— start —
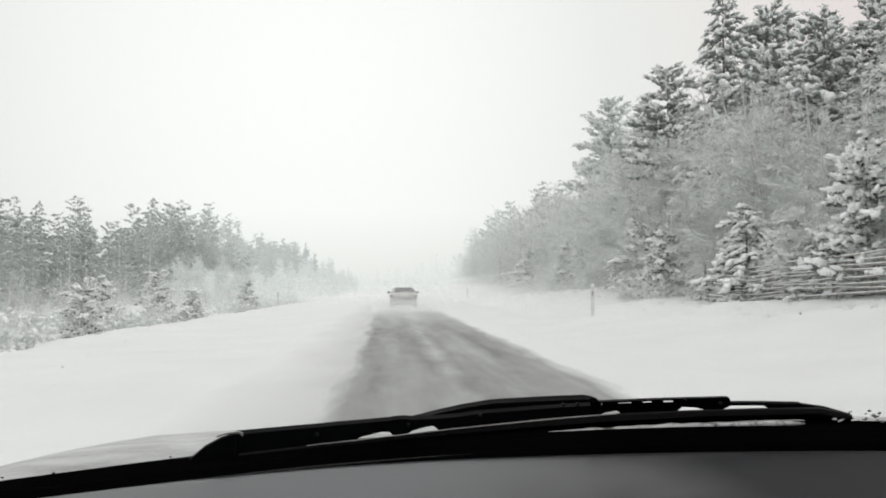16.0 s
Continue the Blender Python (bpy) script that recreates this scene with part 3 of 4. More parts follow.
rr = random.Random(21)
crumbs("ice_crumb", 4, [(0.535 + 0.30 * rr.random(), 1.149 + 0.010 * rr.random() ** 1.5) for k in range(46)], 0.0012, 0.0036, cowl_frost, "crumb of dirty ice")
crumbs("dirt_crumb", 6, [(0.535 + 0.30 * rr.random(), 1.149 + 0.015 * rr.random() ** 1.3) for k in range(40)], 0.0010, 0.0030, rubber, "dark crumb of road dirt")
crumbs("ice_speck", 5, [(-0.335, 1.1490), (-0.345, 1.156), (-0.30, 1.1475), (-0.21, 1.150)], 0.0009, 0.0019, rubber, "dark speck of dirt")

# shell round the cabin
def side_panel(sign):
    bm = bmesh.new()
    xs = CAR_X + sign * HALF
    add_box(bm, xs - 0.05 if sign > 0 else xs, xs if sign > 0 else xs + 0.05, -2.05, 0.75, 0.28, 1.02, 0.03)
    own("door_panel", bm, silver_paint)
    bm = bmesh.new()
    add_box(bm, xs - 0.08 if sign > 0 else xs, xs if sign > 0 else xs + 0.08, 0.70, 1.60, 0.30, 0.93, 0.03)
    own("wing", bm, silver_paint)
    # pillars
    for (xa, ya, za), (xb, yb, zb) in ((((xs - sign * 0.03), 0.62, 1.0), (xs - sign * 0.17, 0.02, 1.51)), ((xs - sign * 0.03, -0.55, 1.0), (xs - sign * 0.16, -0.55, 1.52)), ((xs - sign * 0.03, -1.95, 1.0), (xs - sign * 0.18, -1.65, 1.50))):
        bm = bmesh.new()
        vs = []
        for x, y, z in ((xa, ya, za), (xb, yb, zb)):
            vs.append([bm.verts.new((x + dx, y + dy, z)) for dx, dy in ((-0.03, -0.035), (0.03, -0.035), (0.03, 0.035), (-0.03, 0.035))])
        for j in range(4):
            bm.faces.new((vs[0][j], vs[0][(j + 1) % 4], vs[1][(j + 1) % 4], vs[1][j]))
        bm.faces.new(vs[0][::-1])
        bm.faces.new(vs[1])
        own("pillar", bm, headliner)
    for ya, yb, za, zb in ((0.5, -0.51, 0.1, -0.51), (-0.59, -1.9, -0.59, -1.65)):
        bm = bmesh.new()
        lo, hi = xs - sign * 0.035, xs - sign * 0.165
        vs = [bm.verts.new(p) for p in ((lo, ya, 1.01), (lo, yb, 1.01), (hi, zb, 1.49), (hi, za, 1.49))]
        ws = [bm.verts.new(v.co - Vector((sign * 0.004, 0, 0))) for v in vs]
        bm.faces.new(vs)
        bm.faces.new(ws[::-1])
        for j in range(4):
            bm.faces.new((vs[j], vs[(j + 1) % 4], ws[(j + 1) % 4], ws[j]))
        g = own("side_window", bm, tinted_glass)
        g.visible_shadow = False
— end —
■ Do this: Extract every line of the data exactly; pictures stay out.

■ Exercise response:
16.0 s
Continue the Blender Python (bpy) script that recreates this scene with part 3 of 4. More parts follow.
rr = random.Random(21)
crumbs("ice_crumb", 4, [(0.535 + 0.30 * rr.random(), 1.149 + 0.010 * rr.random() ** 1.5) for k in range(46)], 0.0012, 0.0036, cowl_frost, "crumb of dirty ice")
crumbs("dirt_crumb", 6, [(0.535 + 0.30 * rr.random(), 1.149 + 0.015 * rr.random() ** 1.3) for k in range(40)], 0.0010, 0.0030, rubber, "dark crumb of road dirt")
crumbs("ice_speck", 5, [(-0.335, 1.1490), (-0.345, 1.156), (-0.30, 1.1475), (-0.21, 1.150)], 0.0009, 0.0019, rubber, "dark speck of dirt")

# shell round the cabin
def side_panel(sign):
    bm = bmesh.new()
    xs = CAR_X + sign * HALF
    add_box(bm, xs - 0.05 if sign > 0 else xs, xs if sign > 0 else xs + 0.05, -2.05, 0.75, 0.28, 1.02, 0.03)
    own("door_panel", bm, silver_paint)
    bm = bmesh.new()
    add_box(bm, xs - 0.08 if sign > 0 else xs, xs if sign > 0 else xs + 0.08, 0.70, 1.60, 0.30, 0.93, 0.03)
    own("wing", bm, silver_paint)
    # pillars
    for (xa, ya, za), (xb, yb, zb) in ((((xs - sign * 0.03), 0.62, 1.0), (xs - sign * 0.17, 0.02, 1.51)), ((xs - sign * 0.03, -0.55, 1.0), (xs - sign * 0.16, -0.55, 1.52)), ((xs - sign * 0.03, -1.95, 1.0), (xs - sign * 0.18, -1.65, 1.50))):
        bm = bmesh.new()
        vs = []
        for x, y, z in ((xa, ya, za), (xb, yb, zb)):
            vs.append([bm.verts.new((x + dx, y + dy, z)) for dx, dy in ((-0.03, -0.035), (0.03, -0.035), (0.03, 0.035), (-0.03, 0.035))])
        for j in range(4):
            bm.faces.new((vs[0][j], vs[0][(j + 1) % 4], vs[1][(j + 1) % 4], vs[1][j]))
        bm.faces.new(vs[0][::-1])
        bm.faces.new(vs[1])
        own("pillar", bm, headliner)
    for ya, yb, za, zb in ((0.5, -0.51, 0.1, -0.51), (-0.59, -1.9, -0.59, -1.65)):
        bm = bmesh.new()
        lo, hi = xs - sign * 0.035, xs - sign * 0.165
        vs = [bm.verts.new(p) for p in ((lo, ya, 1.01), (lo, yb, 1.01), (hi, zb, 1.49), (hi, za, 1.49))]
        ws = [bm.verts.new(v.co - Vector((sign * 0.004, 0, 0))) for v in vs]
        bm.faces.new(vs)
        bm.faces.new(ws[::-1])
        for j in range(4):
            bm.faces.new((vs[j], vs[(j + 1) % 4], ws[(j + 1) % 4], ws[j]))
        g = own("side_window", bm, tinted_glass)
        g.visible_shadow = False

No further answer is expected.